Late in the war years, the University of Chicago Medical School organized the injection of malaria into mental patients at Illinois State Hospital, and the University of Rochester organized more trials with plutonium being injected into the veins of prisoners. The malaria research continued in Atlanta, with 800 prisoners being infected, and at the Argonne National Laboratories, Illinois, radioactive arsenic was injected in order to study how this element was eliminated from the body.

The most important medical research in the wartime United States was purely beneficial, however. It brought penicillin into widespread use for the treatment of bacterial infections and this launched the present-day era of antibiotic therapy. The antibiotics had been discovered in England, but little had been done by the British to realize their potential as an agent of treatment. It was American enterprise and scientific skill that would bring this from a laboratory curiosity into a therapeutic agent that would save countless millions of lives.

BRITISH DOCTORS AT WAR

The British were among the nations that, when war broke out, had large stockpiles of chemical weapons ready for use. Germany and the Allies both knew how poison gases had been a dominant factor in World War I, and each played a waiting game with the other.

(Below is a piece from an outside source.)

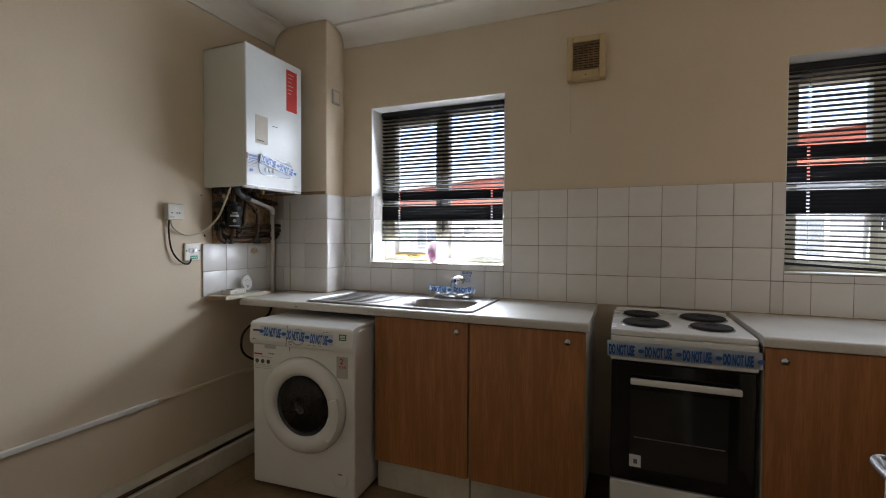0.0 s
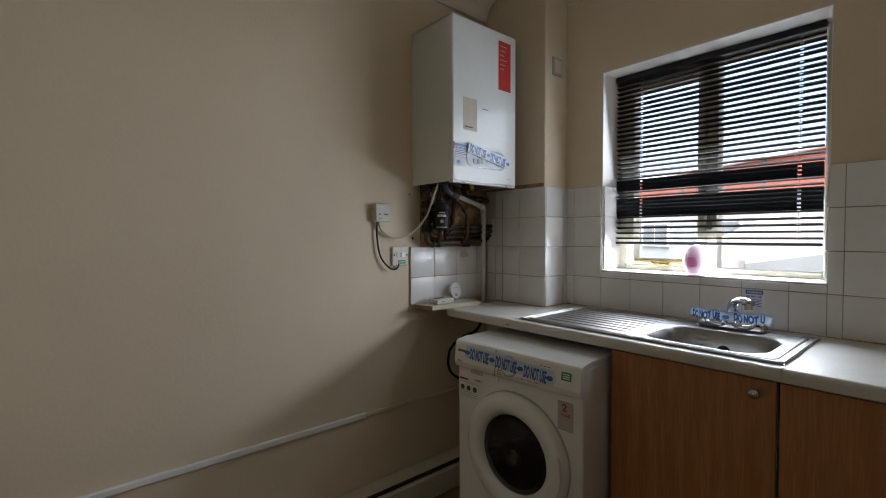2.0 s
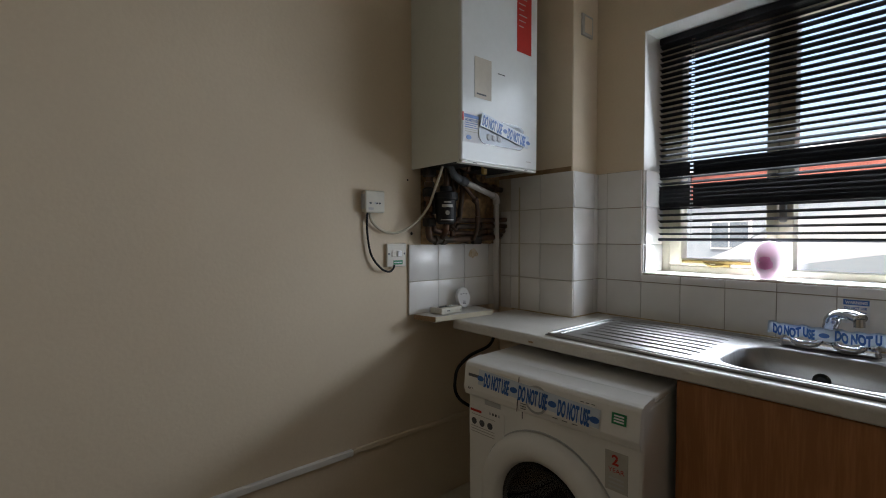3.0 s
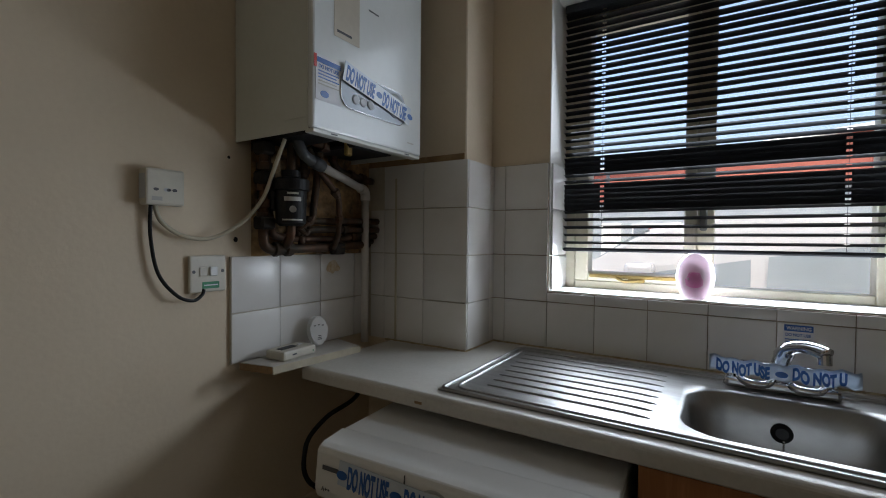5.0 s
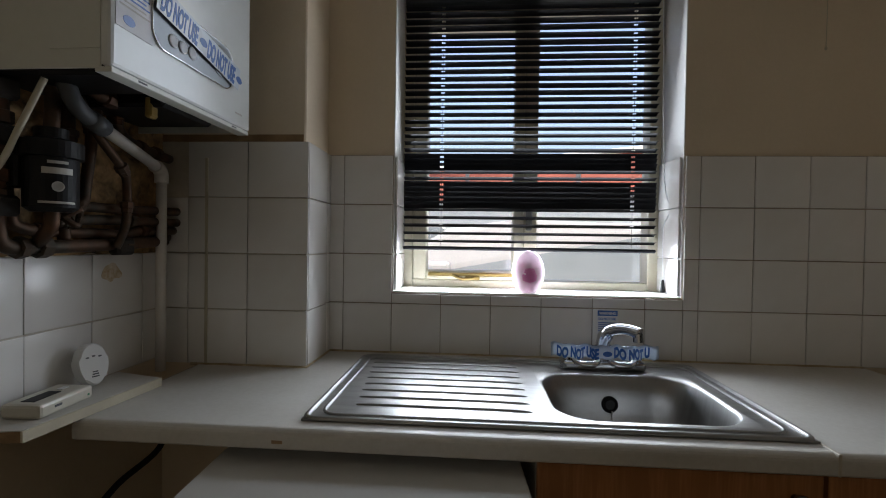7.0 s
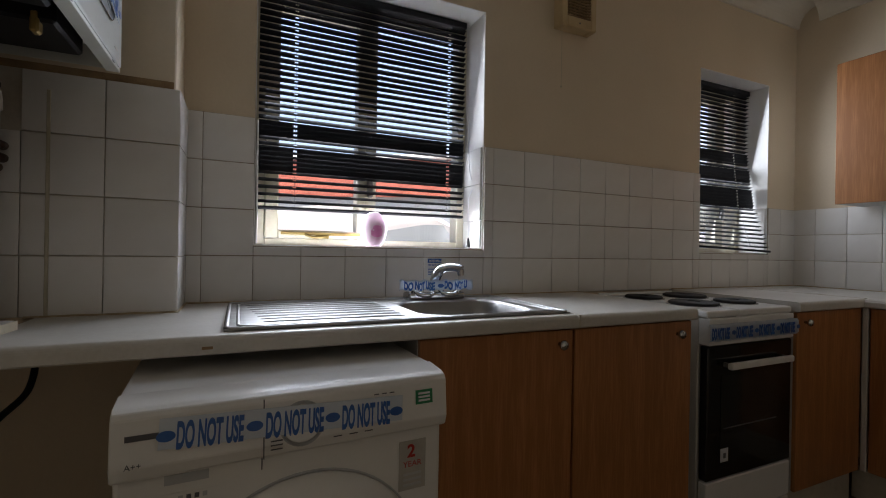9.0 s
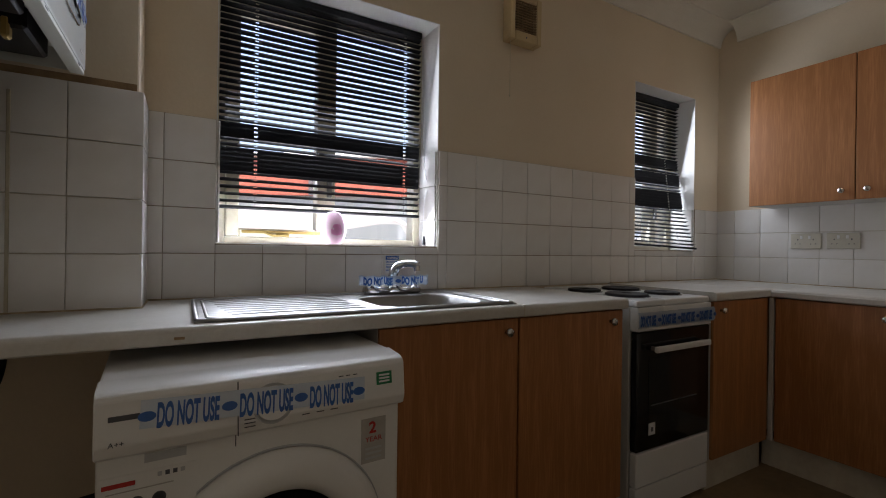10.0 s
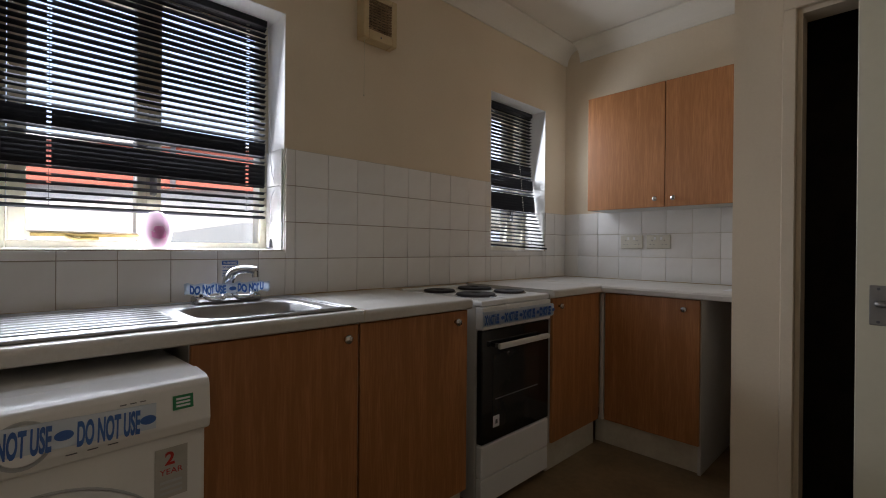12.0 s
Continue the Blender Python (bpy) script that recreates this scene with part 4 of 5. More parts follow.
def boiler():
    b = thing("boiler", (-1.37, -0.51, 1.508), "white wall-hung gas boiler with warning tape and stickers", "boiler")
    y0, y1, z0, z1 = -0.720, -0.290, 1.512, 2.252
    for a, c, d, e, f, g in ((XW + 0.003, XB - 0.02, y0 + 0.003, y0 + 0.006, z0, z1 - 0.002), (XW + 0.003, XB - 0.02, y1 - 0.006, y1 - 0.003, z0, z1 - 0.002), (XW + 0.003, XB - 0.02, y0 + 0.003, y1 - 0.003, z1 - 0.006, z1 - 0.002), (XW + 0.003, XB - 0.03, y0 + 0.006, y1 - 0.006, z0 + 0.05, z0 + 0.056)):
        part("case_panel", box(a, c, d, e, f, g), M_BOILSIDE, b, "off-white painted steel panel")

    f = part("front_cover", box(XB - 0.0195, XB, y0, y1, z0 + 0.003, z1, 0.006, 2), M_BOIL, b, "glossy white front cover")
    part("bottom_flange", box(XB - 0.03, XB - 0.002, y0 + 0.004, y1 - 0.004, z0 - 0.006, z0 + 0.0025, 0.001), M_BOILSIDE, b)
    for y in (y0 + 0.06, y1 - 0.08):
        part("flange_slot", box(XB - 0.0035, XB - 0.0015, y, y + 0.02, z0 - 0.003, z0), M_INK, b)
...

Undoubtedly there would have been no reluctance to use these dreadful devices, if the other side had done so first. The only reason gas war did not break out was because of this tactical stalemate; it was not because of principle. From the outbreak of war, the British were all equipped with gas masks and were told to keep them handy. Just as present-day youngsters carry a lunchbox to school, children in wartime Britain ran to school clutching their gas masks in their hands. There were regular drills in how to use them, and practices of mustering in the air-raid shelters hastily constructed in the school yard, every week. The threat of these secret weapons was ever present.